◆ **Written instruction**
Gather up every line from the entries below that uses the word "this".

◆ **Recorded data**

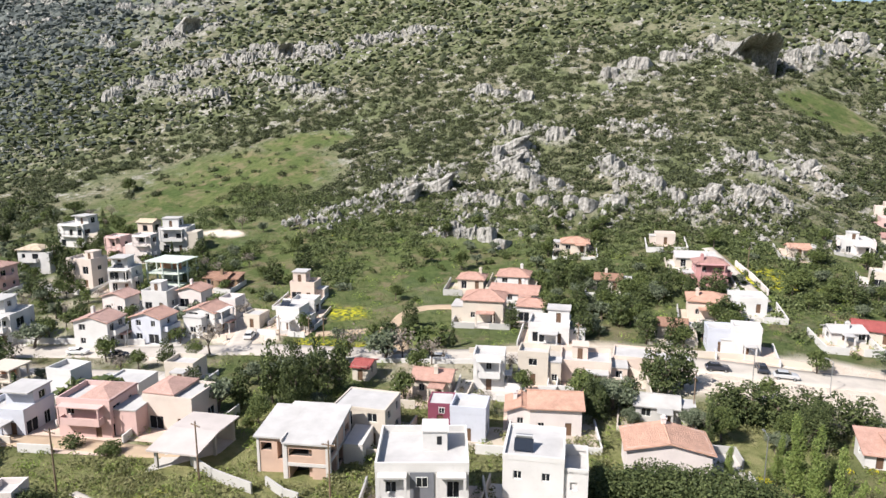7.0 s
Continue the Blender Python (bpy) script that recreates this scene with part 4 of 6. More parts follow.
# the quarter climbing the spur
house(67.2, 298.0, -13, 7.5, 7.0, 3.0, "flat", "peach", "grey", "plain", detail=0)
house(55.0, 269.8, -4, 5.2, 4.4, 5.8, "flat", "beige", "grey", "plain", detail=0)
house(53.8, 263.4, 0, 6.9, 5.6, 3.8, "flat", "pink", "grey", "plain", detail=0)
house(52.3, 246.8, -3, 7.8, 5.9, 3.3, "gable", "cream", "rose", "plain", detail=0)
house(38.5, 231.5, -5, 10.8, 8.5, 3.6, "flat", "pinkwhite", "grey", "balcony", detail=0)
house(72.8, 287.1, -10, 6.1, 5.4, 4.2, "flat", "beige", "grey", "plain", detail=0)
house(87.0, 300.9, -6, 15.4, 13.2, 4.1, "gable", "cream", "tan", "balcony", detail=0)
house(98.4, 300.0, -3, 7.2, 5.4, 3.6, "flat", "cream", "grey", "plain", detail=0)
house(75.7, 269.4, -10, 6.1, 5.1, 3.7, "gable", "beige", "rose", "plain", detail=0)
house(73.4, 247.2, -4, 9.2, 8.5, 3.8, "hip", "cream", "brown", detail=0)
house(83.4, 251.3, 7, 7.4, 6.4, 4.2, "flat", "grey", "grey", "balcony", "plain", detail=0)
house(74.9, 229.8, -12, 6.8, 5.2, 3.9, "flat", "white", "grey", "plain", detail=0)
house(88.0, 243.9, 1, 6.8, 6.4, 3.0, "flat", "white", "grey", "upper", "plain", detail=0)
house(95.5, 253.9, 10, 4.6, 4.0, 3.4, "flat", "peach", "grey", "plain", detail=0)
house(123.5, 311.6, 15, 7.6, 6.5, 5.3, "flat", "pinkwhite", "grey", "plain", detail=0)
house(115.8, 270.9, 5, 11.4, 8.5, 4.9, "flat", "cream", "grey", detail=0)
house(41.8, 203.0, -4, 7.1, 5.8, 3.9, "flat", "cream", "grey", "balcony", "plain")
house(52.1, 211.7, 12, 6.5, 5.7, 3.8, "hip", "peach", "tan", "balcony", "plain")
house(43.3, 167.2, 4, 4.7, 4.4, 4.8, "hip", "white", "red", "balcony", "plain")
house(52.2, 176.9, -3, 5.7, 4.3, 3.7, "hip", "cream", "red", "plain")
house(87.3, 210.0, 1, 10.9, 7.9, 2.6, "flat", "cream", "grey", "upper", detail=0)
house(99.9, 237.9, 0, 7.3, 5.9, 2.6, "hip", "cream", "rose", "plain", detail=0)
house(112.1, 226.0, 12, 17.1, 14.0, 2.6, "hip", "cream", "brown", "balcony", detail=0)
house(103.6, 197.9, -4, 8.3, 6.2, 2.8, "hip", "cream", "brown")
house(84.6, 181.4, -8, 6.3, 4.9, 4.7, "flat", "white", "grey", "plain")
house(91.1, 180.0, -6, 6.5, 5.9, 3.9, "flat", "grey", "grey", "balcony", "plain")
house(99.9, 180.0, -12, 9.6, 8.8, 2.6, "gable", "white", "pinkred")
house(98.7, 165.9, -4, 7.3, 6.6, 5.2, "hip", "beige", "red", "balcony", "plain")
house(111.1, 172.7, -10, 7.3, 6.7, 6.9, "flat", "cream", "grey", "balcony", "upper", "plain")
house(96.8, 148.2, -8, 7.8, 6.6, 4.1, "hip", "pinkwhite", "red", "balcony", "plain")
house(71.5, 152.7, 15, 5.1, 4.6, 5.0, "flat", "white", "grey", "balcony", "upper", "plain")
house(81.9, 161.5, -12, 5.9, 5.5, 3.1, "hip", "cream", "brown", "plain")
house(178.2, 371.5, -7, 10.0, 7.6, 5.9, "flat", "peach", "grey", detail=0)
house(179.7, 365.4, 11, 10.2, 8.7, 5.2, "flat", "pink", "grey", detail=0)
house(162.7, 355.5, 8, 8.4, 7.2, 5.8, "flat", "peach", "grey", detail=0)
house(157.3, 341.3, -13, 12.2, 11.1, 2.7, "hip", "cream", "tan", detail=0)
house(135.8, 322.2, 0, 5.0, 4.7, 7.1, "flat", "pinkwhite", "grey", "plain", detail=0)
house(169.8, 346.7, 4, 10.4, 7.4, 4.3, "flat", "cream", "grey", detail=0)
house(188.6, 360.3, 12, 6.6, 5.7, 7.5, "flat", "white", "grey", "plain", detail=0)
house(197.6, 359.5, 13, 10.0, 7.1, 4.6, "flat", "white", "grey", detail=0)
house(138.9, 315.7, -1, 10.3, 8.0, 2.8, "flat", "cream", "grey", detail=0)
house(155.7, 316.7, -4, 11.6, 10.0, 4.7, "hip", "beige", "rose", "balcony", detail=0)
house(190.7, 326.2, -7, 8.9, 7.9, 3.4, "gable", "beige", "rose", detail=0)
house(215.7, 347.0, 5, 6.9, 6.5, 7.8, "flat", "beige", "grey", "plain", detail=0)
house(149.2, 278.3, 0, 8.0, 7.3, 2.9, "hip", "beige", "brown", "plain", detail=0)
house(148.6, 269.1, 4, 9.4, 7.8, 3.0, "flat", "pink", "grey", detail=0)
house(171.1, 274.6, -7, 7.0, 5.4, 3.5, "flat", "pinkwhite", "grey", "plain", detail=0)
house(173.0, 266.2, 8, 5.3, 4.4, 4.1, "flat", "cream", "grey", "plain", detail=0)
house(153.6, 235.7, 0, 5.7, 4.2, 4.9, "flat", "beige", "grey", "plain", detail=0)
house(139.2, 301.1, -3, 7.5, 6.5, 4.2, "gable", "cream", "rose", "plain", detail=0)
house(170.2, 304.4, -9, 7.8, 5.9, 5.6, "flat", "pinkwhite", "grey", "plain", detail=0)
house(134.5, 302.2, 10, 6.7, 4.8, 2.6, "flat", "cream", "grey", "plain", detail=0)
house(207.3, 353.4, 5, 8.6, 7.7, 3.6, "flat", "cream", "grey", detail=0)
house(73.3, 204.7, -11, 7.7, 5.8, 3.4, "flat", "cream", "grey", "plain")
house(138.0, 219.4, 10, 4.5, 4.0, 3.6, "flat", "cream", "grey", "plain", detail=0)


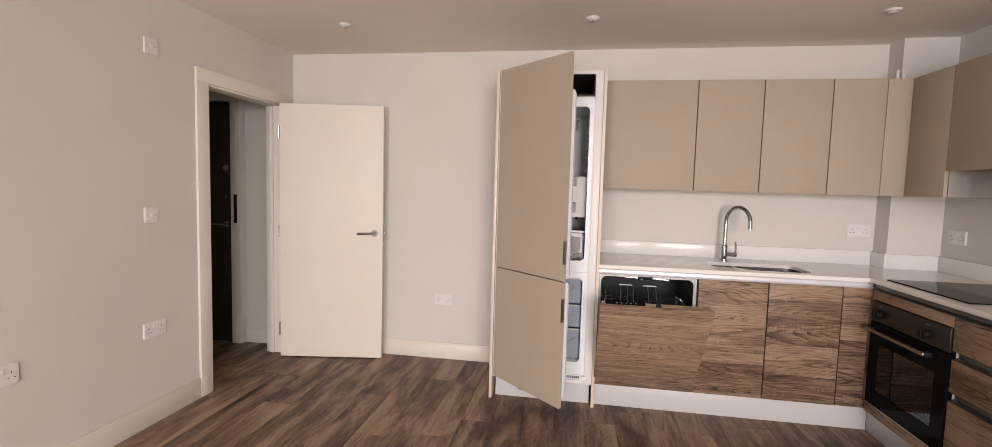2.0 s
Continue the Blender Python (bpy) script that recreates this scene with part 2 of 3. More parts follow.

◆ **Exercise answer**
Continue the Blender Python (bpy) script that recreates this scene with part 4 of 6. More parts follow.
Continue the Blender Python (bpy) script that recreates this scene with part 2 of 3. More parts follow.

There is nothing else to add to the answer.